The lights will be finished in time for a grand opening ceremony, possibly for UAE National Day in December, he said.

The Sheikh Zayed Bridge is the third connector to the island, and is expected to reduce commute times by 15 minutes into the city, as well as ease traffic on the Al Maqta Bridge.

Walking along the finished deck under the main arch this week, Vardy Jones, the director of High-Point Rendel's infrastructure sector, recalled working on the project since 1994.

"It's a sense of relief. Certainly, in terms of what we've done, it's the most difficult bridge we've ever built," he said. "It's certainly unique. There's no bridge like this anywhere else."

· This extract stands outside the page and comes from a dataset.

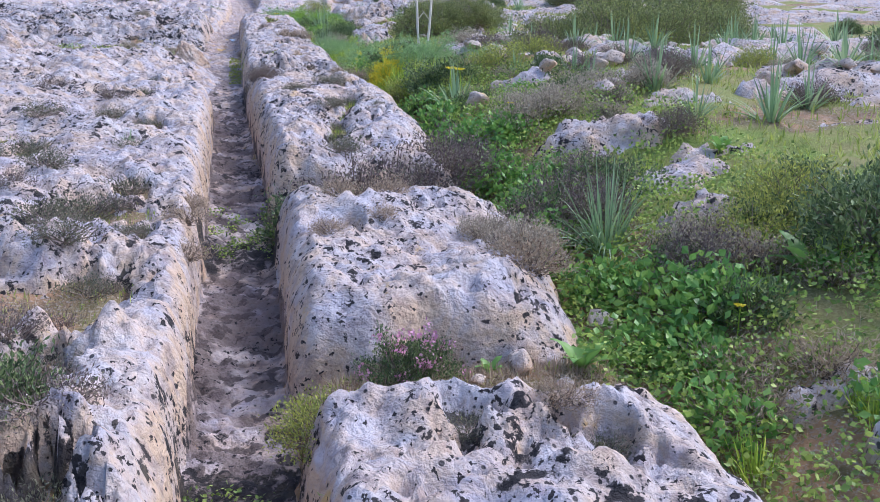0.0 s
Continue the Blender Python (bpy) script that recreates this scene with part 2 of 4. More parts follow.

The massive steel arches, meant to evoke prevailing wind patterns on sand dunes, were manufactured in Thailand and shipped to the capital in pieces.

"Depending on the prevailing winds, the sand dunes have a particular shape," he said. "This is the arch form. The architect wanted all the lines of the arches to be clear, and a prevailing dune shape to be leaning towards the island."

Working with complex forms and shapes was a challenge, as was the asymmetrical design.

"When you're down below, you'll see there were no piers holding up the deck in a vertical sense," Mr Jones said. "You've got the main deck, which you saw is supported by the arches and by the arms of the arches in such a way that the flow of the shape is all important, and that's what makes it difficult. The supports are not in the normal places you'd expect them to be."

Mike Davies, the assistant resident engineer on the project, said the ultimate test will be how commuters take to the bridge.

"At the end of the day, it's for the public," he said. "It's very impressive, but it's for them to see it and come and enjoy it, and we hope they'll like it."